◆ **Stated task**
In the listing below, find the line containing "Continue the Blender". Write out that line and every line after it to the end, exactly and only those.

◆ **Source data**

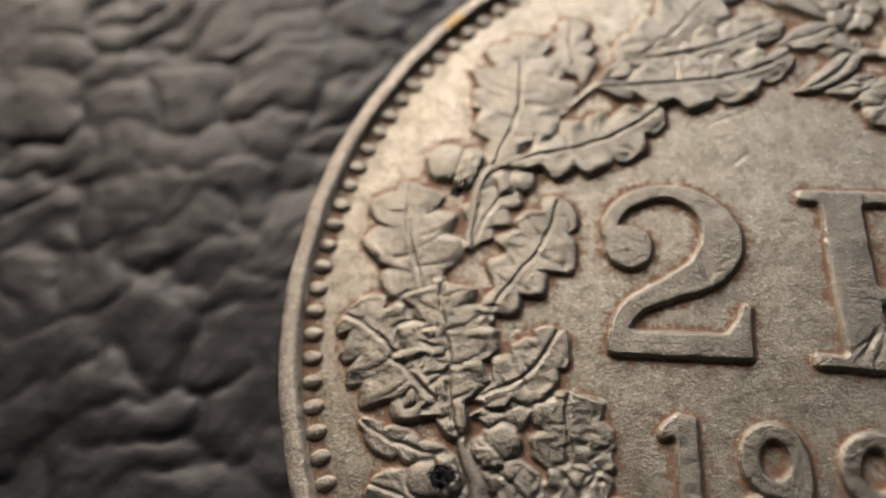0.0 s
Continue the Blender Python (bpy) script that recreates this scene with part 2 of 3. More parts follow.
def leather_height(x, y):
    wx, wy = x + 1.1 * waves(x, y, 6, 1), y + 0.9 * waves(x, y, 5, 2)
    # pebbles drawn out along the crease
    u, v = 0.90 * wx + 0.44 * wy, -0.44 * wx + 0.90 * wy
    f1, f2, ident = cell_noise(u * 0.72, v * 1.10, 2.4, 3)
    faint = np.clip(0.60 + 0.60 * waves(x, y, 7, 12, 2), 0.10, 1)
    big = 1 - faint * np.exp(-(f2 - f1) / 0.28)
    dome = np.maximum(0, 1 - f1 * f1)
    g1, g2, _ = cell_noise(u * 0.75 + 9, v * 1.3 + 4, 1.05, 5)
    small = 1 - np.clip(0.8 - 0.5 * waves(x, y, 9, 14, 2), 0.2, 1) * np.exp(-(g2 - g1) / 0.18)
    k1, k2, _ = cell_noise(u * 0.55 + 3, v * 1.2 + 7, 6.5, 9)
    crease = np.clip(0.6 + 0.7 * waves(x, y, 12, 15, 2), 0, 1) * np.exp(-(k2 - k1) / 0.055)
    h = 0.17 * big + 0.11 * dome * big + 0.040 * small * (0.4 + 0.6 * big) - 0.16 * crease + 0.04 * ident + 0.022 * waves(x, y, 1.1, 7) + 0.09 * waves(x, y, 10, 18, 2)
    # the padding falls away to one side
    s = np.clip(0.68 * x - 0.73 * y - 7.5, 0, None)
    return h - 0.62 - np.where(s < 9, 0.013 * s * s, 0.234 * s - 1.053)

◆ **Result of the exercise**
Continue the Blender Python (bpy) script that recreates this scene with part 2 of 3. More parts follow.
def leather_height(x, y):
    wx, wy = x + 1.1 * waves(x, y, 6, 1), y + 0.9 * waves(x, y, 5, 2)
    # pebbles drawn out along the crease
    u, v = 0.90 * wx + 0.44 * wy, -0.44 * wx + 0.90 * wy
    f1, f2, ident = cell_noise(u * 0.72, v * 1.10, 2.4, 3)
    faint = np.clip(0.60 + 0.60 * waves(x, y, 7, 12, 2), 0.10, 1)
    big = 1 - faint * np.exp(-(f2 - f1) / 0.28)
    dome = np.maximum(0, 1 - f1 * f1)
    g1, g2, _ = cell_noise(u * 0.75 + 9, v * 1.3 + 4, 1.05, 5)
    small = 1 - np.clip(0.8 - 0.5 * waves(x, y, 9, 14, 2), 0.2, 1) * np.exp(-(g2 - g1) / 0.18)
    k1, k2, _ = cell_noise(u * 0.55 + 3, v * 1.2 + 7, 6.5, 9)
    crease = np.clip(0.6 + 0.7 * waves(x, y, 12, 15, 2), 0, 1) * np.exp(-(k2 - k1) / 0.055)
    h = 0.17 * big + 0.11 * dome * big + 0.040 * small * (0.4 + 0.6 * big) - 0.16 * crease + 0.04 * ident + 0.022 * waves(x, y, 1.1, 7) + 0.09 * waves(x, y, 10, 18, 2)
    # the padding falls away to one side
    s = np.clip(0.68 * x - 0.73 * y - 7.5, 0, None)
    return h - 0.62 - np.where(s < 9, 0.013 * s * s, 0.234 * s - 1.053)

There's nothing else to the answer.